Question

The horizontal component of the earth’s magnetic field at a place is B and angle of dip is ${60^ \circ }$ . What is the value of the horizontal component of the earth magnetic field at equator?

Answer 1

We know that the earth’s magnetic field has two components which are horizontal component and vertical component. In the question, we are provided with the horizontal component which is given by ${B_H} = K\cos \delta$ . Now, we are given an angle of dip and the magnetic field component. So, we can put the values and we can obtain the value of constant K. By using the value of constant K, we can calculate the horizontal component of the magnetic field at the equator as we know that the angle of dip at the equator is zero.

Formula used:
${B_H} = K\cos \delta$
Where,
${B_H} =$ Horizontal component of the earth’s magnetic field
$K =$ Resultant of the earth’s magnetic field
$\delta =$ Angle of dip

Complete step by step solution:
According to the question, the horizontal component of the earth’s magnetic field at a place is B.
So, putting it in the formula, we get
${B_H} = K\cos \delta = B$
Also, we are given the angle of dip which is ${60^ \circ }$.
So, putting the value of angle of dip in the above equation, we get

$$B = K\cos \delta \\\ B = K\cos {60^ \circ } \\\$$

We know that, $\cos {60^ \circ } = \dfrac{1}{2}$ , so the equation becomes:

$$B = K\cos {60^ \circ } \\\ B = K \times \dfrac{1}{2} \\\ B = \dfrac{K}{2} \\\ K = 2B \\\$$

Now, we need to find the horizontal component of the earth’s magnetic field at the equator.
At the equator, the angle of dip is zero.
So, using the formula we get

$${B_H} = K\cos \delta \\\ {B_H} = K\cos {0^ \circ } \\\$$

We know that, $\cos {0^ \circ } = 1$
Also, the value of K is calculated to be $2B$ .
Therefore, the equation becomes

$${B_H} = K\cos {0^ \circ } \\\ {B_H} = 2B \times 1 \\\ {B_H} = 2B \\\$$

Hence, the horizontal component of the earth’s magnetic field at equator is $2B$.

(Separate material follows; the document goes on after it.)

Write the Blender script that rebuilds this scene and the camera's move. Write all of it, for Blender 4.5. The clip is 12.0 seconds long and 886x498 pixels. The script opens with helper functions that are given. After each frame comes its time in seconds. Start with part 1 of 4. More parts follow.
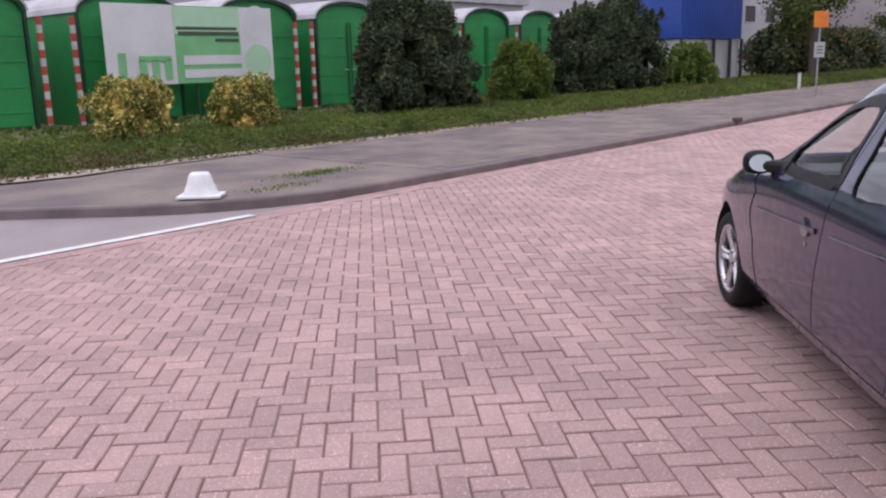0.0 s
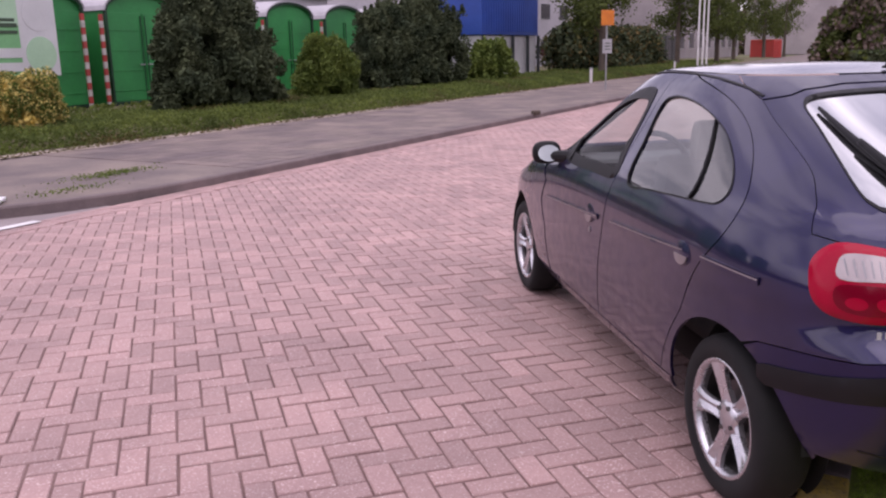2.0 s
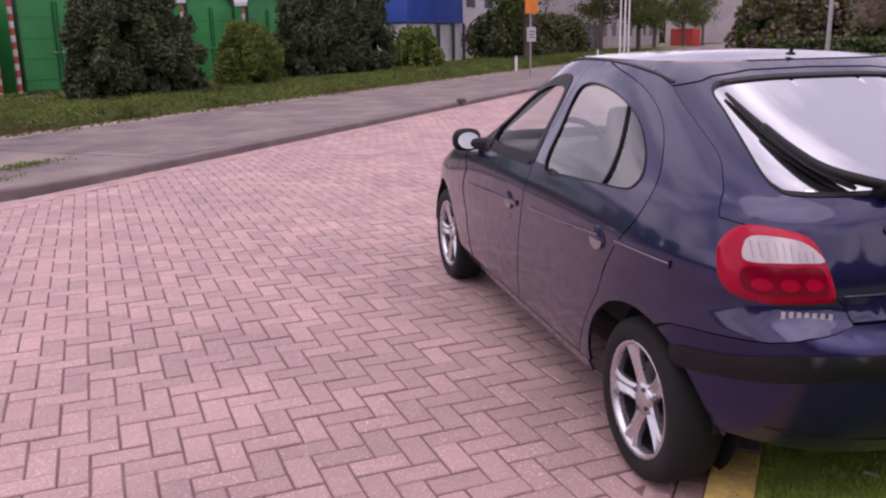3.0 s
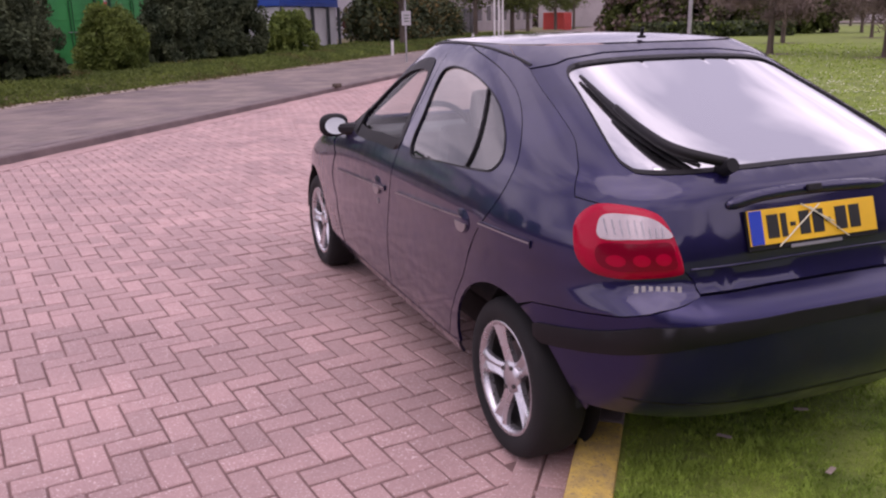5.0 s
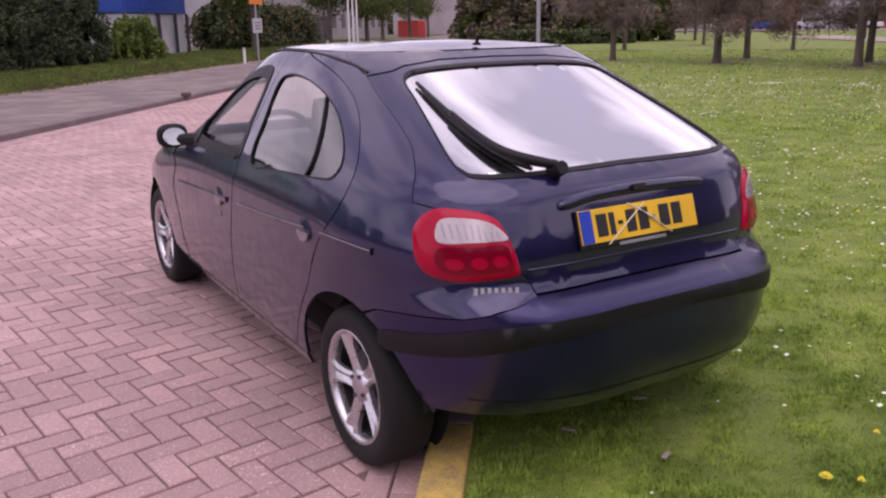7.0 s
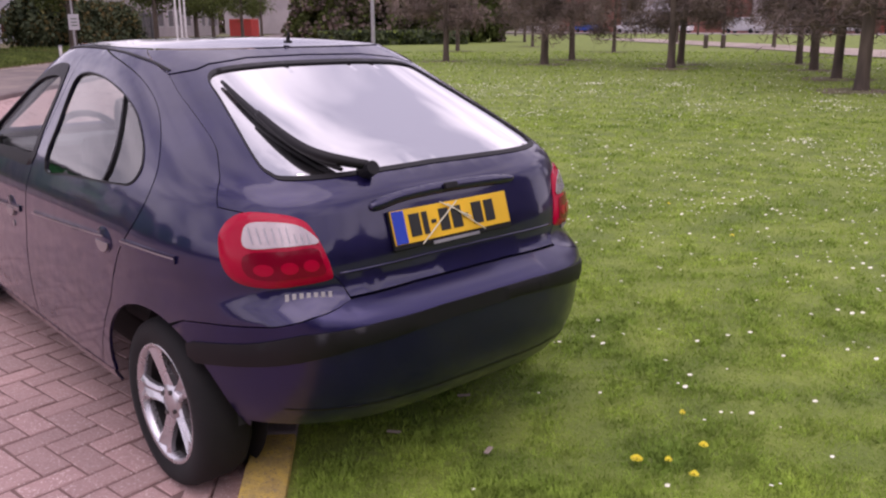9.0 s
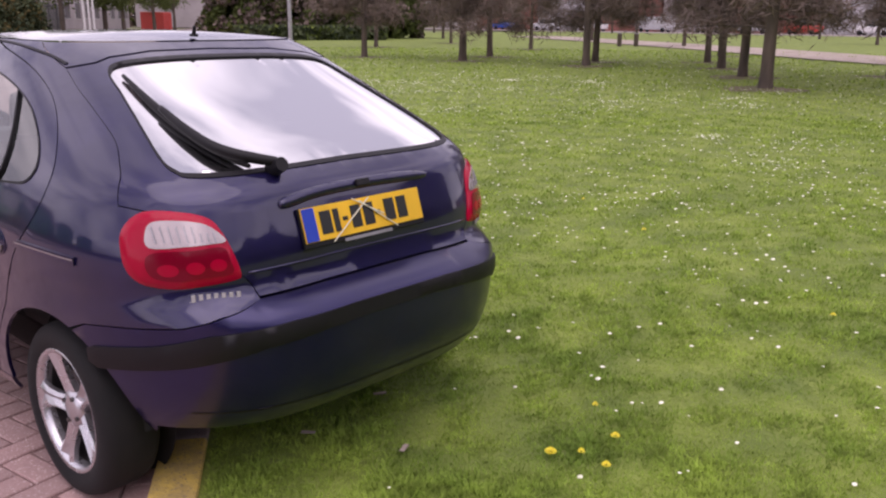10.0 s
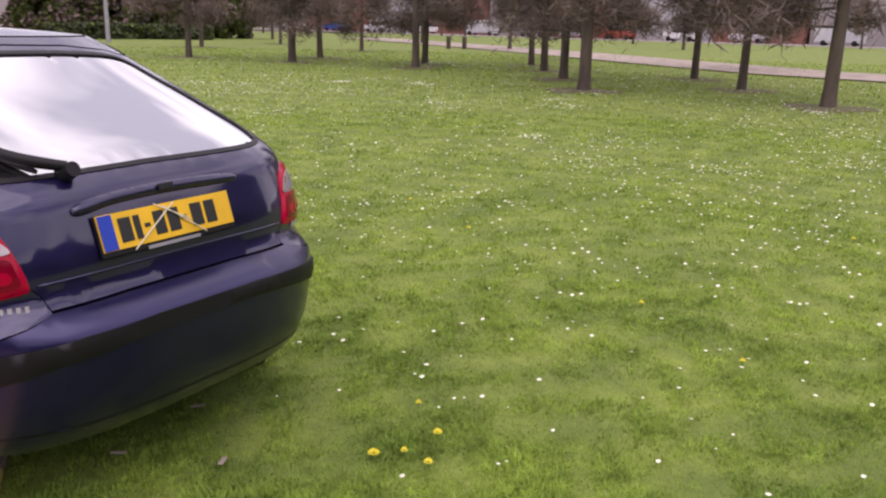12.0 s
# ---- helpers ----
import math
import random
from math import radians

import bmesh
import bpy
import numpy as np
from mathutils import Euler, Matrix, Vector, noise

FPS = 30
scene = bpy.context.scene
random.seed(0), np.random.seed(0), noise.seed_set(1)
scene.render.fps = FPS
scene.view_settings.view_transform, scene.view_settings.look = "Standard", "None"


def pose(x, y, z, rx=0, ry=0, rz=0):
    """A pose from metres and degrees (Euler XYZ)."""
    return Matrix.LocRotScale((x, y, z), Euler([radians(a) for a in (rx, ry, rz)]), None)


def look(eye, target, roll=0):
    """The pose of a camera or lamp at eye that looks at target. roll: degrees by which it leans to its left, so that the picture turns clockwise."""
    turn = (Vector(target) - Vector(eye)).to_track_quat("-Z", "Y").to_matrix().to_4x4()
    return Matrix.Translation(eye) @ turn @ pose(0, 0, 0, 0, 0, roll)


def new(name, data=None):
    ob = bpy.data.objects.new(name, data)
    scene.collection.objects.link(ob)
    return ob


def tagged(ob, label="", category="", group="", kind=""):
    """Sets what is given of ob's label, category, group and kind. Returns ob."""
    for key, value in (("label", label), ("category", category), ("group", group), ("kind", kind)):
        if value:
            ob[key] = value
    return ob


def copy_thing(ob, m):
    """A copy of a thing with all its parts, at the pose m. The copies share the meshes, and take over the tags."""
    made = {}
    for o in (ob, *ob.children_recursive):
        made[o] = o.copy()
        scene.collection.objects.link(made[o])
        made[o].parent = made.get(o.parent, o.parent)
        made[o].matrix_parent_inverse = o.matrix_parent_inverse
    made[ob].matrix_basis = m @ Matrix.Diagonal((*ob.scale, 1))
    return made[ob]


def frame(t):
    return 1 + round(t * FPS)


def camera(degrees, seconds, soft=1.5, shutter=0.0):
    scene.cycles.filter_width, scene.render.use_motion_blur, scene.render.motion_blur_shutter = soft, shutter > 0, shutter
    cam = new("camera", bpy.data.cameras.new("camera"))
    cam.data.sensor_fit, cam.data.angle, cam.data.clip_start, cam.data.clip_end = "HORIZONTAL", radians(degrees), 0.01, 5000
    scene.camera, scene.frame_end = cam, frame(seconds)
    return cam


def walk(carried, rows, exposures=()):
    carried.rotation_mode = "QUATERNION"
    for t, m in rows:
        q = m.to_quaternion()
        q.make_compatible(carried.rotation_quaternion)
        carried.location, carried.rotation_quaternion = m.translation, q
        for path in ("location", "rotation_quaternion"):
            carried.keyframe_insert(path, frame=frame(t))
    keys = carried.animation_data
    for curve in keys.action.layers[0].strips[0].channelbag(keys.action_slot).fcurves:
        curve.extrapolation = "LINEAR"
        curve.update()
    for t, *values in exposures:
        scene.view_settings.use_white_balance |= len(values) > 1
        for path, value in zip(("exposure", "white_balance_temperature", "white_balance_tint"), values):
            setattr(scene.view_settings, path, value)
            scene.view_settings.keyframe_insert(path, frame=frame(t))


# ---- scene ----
cam = camera(55.0, 12.0, soft=2.2)
PATH = [
    (0, (-2.17, -2.532, 1.523), (-2.31, -0.584, 1.094), -1.5),
    (0.5, (-2.139, -2.504, 1.52), (-2.172, -0.549, 1.096), -1.4),
    (1, (-2.124, -2.511, 1.52), (-2.031, -0.56, 1.09), -1.2),
    (1.5, (-2.113, -2.516, 1.517), (-1.908, -0.577, 1.075), -1.2),
    (2, (-2.095, -2.516, 1.517), (-1.808, -0.589, 1.067), -1.3),
    (2.5, (-2.077, -2.516, 1.515), (-1.71, -0.606, 1.048), -1.4),
    (3, (-2.049, -2.506, 1.51), (-1.603, -0.617, 1.031), -1.2),
    (5, (-1.982, -2.512, 1.507), (-1.281, -0.712, 0.988), -1.2),
    (5.5, (-1.965, -2.509, 1.503), (-1.194, -0.737, 0.988), -1.0),
    (6, (-1.946, -2.521, 1.504), (-1.103, -0.782, 0.99), -0.9),
    (6.5, (-1.932, -2.532, 1.504), (-1.015, -0.83, 0.994), -0.9),
    (8.5, (-1.83, -2.538, 1.5), (-0.627, -1.025, 0.988), -0.9),
    (9, (-1.807, -2.548, 1.495), (-0.525, -1.101, 0.983), -0.3),
    (9.5, (-1.79, -2.549, 1.494), (-0.442, -1.167, 0.972), 0.1),
    (10, (-1.775, -2.556, 1.492), (-0.363, -1.239, 0.972), 0.4),
    (10.5, (-1.766, -2.572, 1.492), (-0.294, -1.323, 0.969), 0.8),
    (11, (-1.747, -2.583, 1.49), (-0.217, -1.404, 0.97), 1.0),
    (11.5, (-1.729, -2.595, 1.489), (-0.14, -1.495, 0.971), 1.0),
    (12, (-1.712, -2.606, 1.487), (-0.07, -1.586, 0.976), 1.3),
]
walk(cam, [(t, look(eye, target, roll)) for t, eye, target, roll in PATH], [(0.0, 0.02, 6100, 17), (1.5, 0.03, 6320, 27), (5.5, -0.02, 6450, 37), (9.0, 0.05, 6480, 33), (12.0, 0.22, 6650, 26)])


# ---- light ----
SUN_EL, SUN_AZ = 68.0, 215.0
world = bpy.data.worlds.new("sky")
scene.world = world
world.use_nodes = True
wn = world.node_tree.nodes
wl = world.node_tree.links
wn.clear()
w_out = wn.new("ShaderNodeOutputWorld")
w_bg = wn.new("ShaderNodeBackground")
w_sky = wn.new("ShaderNodeTexSky")
w_sky.sky_type = "NISHITA"
w_sky.sun_disc = False
w_sky.sun_elevation, w_sky.sun_rotation = radians(SUN_EL), radians(SUN_AZ)
w_tc = wn.new("ShaderNodeTexCoord")
w_map = wn.new("ShaderNodeMapping")
w_map.inputs["Scale"].default_value = (1.6, 1.6, 4.0)
w_noise = wn.new("ShaderNodeTexNoise")
w_noise.inputs["Scale"].default_value = 1.7
w_noise.inputs["Detail"].default_value = 6.0
w_ramp = wn.new("ShaderNodeValToRGB")
w_ramp.color_ramp.elements[0].position, w_ramp.color_ramp.elements[0].color = 0.36, (5.4, 5.4, 6.2, 1)
w_ramp.color_ramp.elements[1].position, w_ramp.color_ramp.elements[1].color = 0.60, (13.0, 12.7, 13.0, 1)
w_mix = wn.new("ShaderNodeMixRGB")
w_mix.inputs[0].default_value = 0.85
wl.new(w_tc.outputs["Generated"], w_map.inputs["Vector"])
wl.new(w_map.outputs["Vector"], w_noise.inputs["Vector"])
wl.new(w_noise.outputs["Fac"], w_ramp.inputs["Fac"])
wl.new(w_sky.outputs["Color"], w_mix.inputs[1])
wl.new(w_ramp.outputs["Color"], w_mix.inputs[2])
wl.new(w_mix.outputs["Color"], w_bg.inputs["Color"])
w_bg.inputs["Strength"].default_value = 0.125
wl.new(w_bg.outputs["Background"], w_out.inputs["Surface"])
sun_data = bpy.data.lights.new("sun", "SUN")
sun_data.energy, sun_data.angle, sun_data.color = 1.1, radians(60), (1.0, 0.95, 0.88)
sun = new("sun", sun_data)
sun_az = radians(SUN_AZ)
sun.matrix_world = look((30 * math.sin(sun_az), 30 * math.cos(sun_az), 30 * math.tan(radians(SUN_EL))), (0, 0, 0))


# ---- materials ----
def tree_of(name):
    m = bpy.data.materials.new(name)
    m.use_nodes = True
    nt = m.node_tree
    return m, nt, nt.nodes["Principled BSDF"]


def node(nt, kind, **values):
    n = nt.nodes.new(kind)
    for key, value in values.items():
        n.inputs[key.replace("_", " ")].default_value = value
    return n


def mix(nt, fac, a, b, mode="MIX"):
    n = nt.nodes.new("ShaderNodeMixRGB")
    n.blend_type = mode
    for socket, v in zip(n.inputs, (fac, a, b)):
        if isinstance(v, bpy.types.NodeSocket):
            nt.links.new(v, socket)
        else:
            socket.default_value = v if not isinstance(v, tuple) else (*v, 1.0)
    return n.outputs[0]


def ramp(nt, source, lo, hi, a=(0, 0, 0), b=(1, 1, 1)):
    n = nt.nodes.new("ShaderNodeValToRGB")
    n.color_ramp.elements[0].position, n.color_ramp.elements[0].color = lo, (*a, 1)
    n.color_ramp.elements[1].position, n.color_ramp.elements[1].color = hi, (*b, 1)
    nt.links.new(source, n.inputs[0])
    return n.outputs[0]


def noise_at(nt, scale, detail=4.0, rough=0.55, stretch=None):
    tc = nt.nodes.new("ShaderNodeNewGeometry")
    n = node(nt, "ShaderNodeTexNoise", Scale=scale, Detail=detail, Roughness=rough)
    if stretch:
        mp = node(nt, "ShaderNodeMapping", Scale=stretch)
        nt.links.new(tc.outputs["Position"], mp.inputs["Vector"])
        nt.links.new(mp.outputs["Vector"], n.inputs["Vector"])
    else:
        nt.links.new(tc.outputs["Position"], n.inputs["Vector"])
    return n.outputs["Fac"]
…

Note: We know that the horizontal component of the earth’s magnetic field at the equator can be calculated by putting the angle of dip to be zero. We need to be careful while calculating the horizontal component as it differs from the vertical component and the resultant magnetic field. The value of angle of dip should be kept in mind while calculating the magnetic field components at different places.